The Mediterranean (French Riviera) resort town Cannes (currently ranked France's 4th-biggest cruise port) will ban the most polluting passenger liners from 2020 in a bid to boost air quality. The ban will target vessels (cruise and ferries) that don't comply with port's 0,1% cap on sulfur in their marine fuel. This could stop some cruise ship tourists from disembarking in Cannes for the world-famous annual film festival.
Under the European Union's clean air policy, the cap is already enforced in the regions (ports) of North Sea, Baltic Sea, English Channel, and could be extended to the Mediterranean Sea.
According to pollution analyses, cruise vessels' fuel (diesel oil) contains ~2,000 times more SO than ordinary diesel fuels.

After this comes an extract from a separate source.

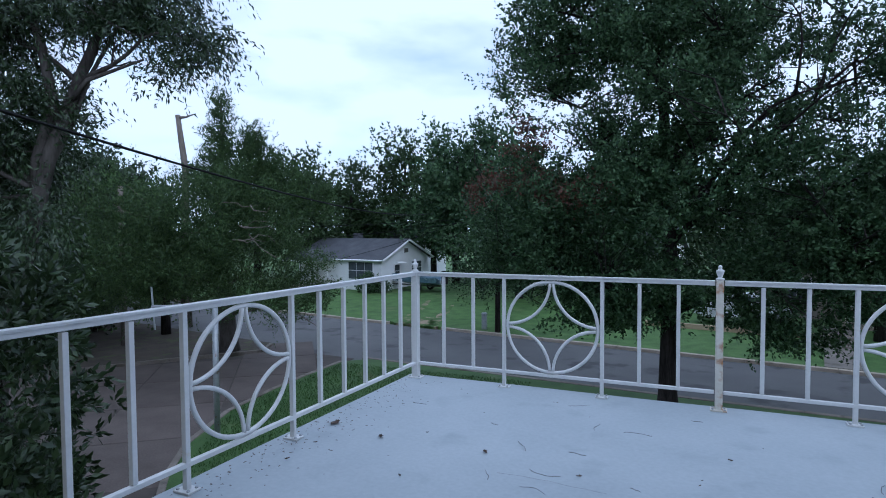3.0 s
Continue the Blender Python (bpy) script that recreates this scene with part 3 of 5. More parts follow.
def crown(name, lobes, clusters, per, spread, size, width, mat, parent, seed, droop=0.0, gaps=0.0, label="", flat=0.6, hollow=0.55, whorl=False, clumps=0, clump_r=0.5, air=(), tall=0.75, rise=0.0, limp=0.0):
    """A crown of leaves. With clumps, leafy twigs fan out in that many sprays, with air between them.
    droop hangs the leaves, limp bends the twigs down, rise turns the sprays upwards."""
    rng = np.random.default_rng(seed)
    unit = lambda a: a / np.linalg.norm(a, axis=1, keepdims=True)
    sz = lambda n: size * (0.65 + 0.7 * rng.random(n))
    if clumps and not whorl:
        m, _ = in_lobes(lobes, clumps, rng, hollow)
        for ax_, ay_, az_, rx_, ry_, rz_ in air:
            inside = ((m[:, 0] - ax_) / rx_) ** 2 + ((m[:, 1] - ay_) / ry_) ** 2 + ((m[:, 2] - az_) / rz_) ** 2 < 1
            m = m[~(inside & (rng.random(len(m)) < 0.72))]
        hub = np.array([np.mean([l[k] for l in lobes]) for k in range(3)]) - np.array([0, 0, 2.0])
        out = unit(unit(m - hub) + np.array([0, 0, rise]) + rng.normal(size=m.shape) * 0.3)
        r = clump_r * (0.55 + 0.9 * rng.random(len(m)))
        pick = rng.choice(len(m), clusters, p=r ** 2 / (r ** 2).sum())
        n = clusters
        d = unit(out[pick] * 0.75 + rng.normal(size=(n, 3)) * np.array([0.62, 0.62, 0.45]))
        rr = r[pick][:, None]
        start = m[pick] - out[pick] * rr * 0.35 + rng.normal(size=(n, 3)) * rr * np.array([0.42, 0.42, 0.42 * tall])
        L = rr * (0.6 + 0.9 * rng.random((n, 1)))
        t = (np.arange(per)[None, :] + rng.random((n, per))) / per
        pos = start[:, None, :] + d[:, None, :] * (L * t)[:, :, None]
        pos[:, :, 2] -= limp * L * t ** 2
        along = np.repeat(d, per, 0)
        along[:, 2] -= limp * 1.6 * t.ravel()
        ax = along * 0.6 + rng.normal(size=(n * per, 3)) * 0.62
        ax[:, 2] -= droop
        pos = pos.reshape(-1, 3) + rng.normal(size=(n * per, 3)) * spread * 0.35
        me = leaf_mesh(name, pos, ax, sz(n * per), width, rng, mat)
        c = m
    else:
        if clumps:
            m, _ = in_lobes(lobes, clumps, rng, hollow)
            r = clump_r * (0.6 + 0.8 * rng.random(clumps))
            pick = rng.choice(clumps, clusters, p=r ** 2 / (r ** 2).sum())
            out = unit(rng.normal(size=(clusters, 3)))
            k = r[pick][:, None] * (0.35 + 0.75 * rng.random((clusters, 1)) ** 0.7)
            c = m[pick] + out * k * np.array([1.0, 1.0, tall])
        else:
            c, out = in_lobes(lobes, clusters, rng, hollow)
        if gaps:
            keep = np.array([noise.noise(Vector(p) * 0.55 + Vector((seed, 0, 0))) + 0.7 * noise.noise(Vector(p) * 1.9) for p in c]) > gaps - 0.5
            c, out = c[keep], out[keep]
        n = len(c) * per
        cc, oo = np.repeat(c, per, 0), np.repeat(out, per, 0)
        off = rng.normal(size=(n, 3)) * spread
        off[:, 2] *= flat
        ax = off / spread * 0.6 + oo * 0.5 + rng.normal(size=(n, 3)) * 0.5
        if whorl:
            ax = rng.normal(size=(n, 3)) + oo * 0.9
            off = ax / np.linalg.norm(ax, axis=1, keepdims=True) * spread * rng.random((n, 1))
        ax[:, 2] -= droop
        me = leaf_mesh(name, cc + off, ax, sz(n), width, rng, mat)
        if clumps:
            c = m
    ob = new(name, me)
    ob.parent = parent
    if label:
        tagged(ob, label)
    return ob, c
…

The exponential growth of the cruise travel industry is often criticized by residents of popular for tourism cities but it is also considered a threat to the environment.
According to figures from CLIA (Cruise Lines International Association), in 2019, a total of 30 million tourists are expected to travel on nearly 300 different cruise ships in 2019, or 17.8 million compared to 2009.
In July, NCLH-Norwegian Cruise Line Holdings (representing ~40% of Cannes' port traffic) signed a Cruise Charter agreement with the city, promising to make its visiting vessels more environmentally friendly.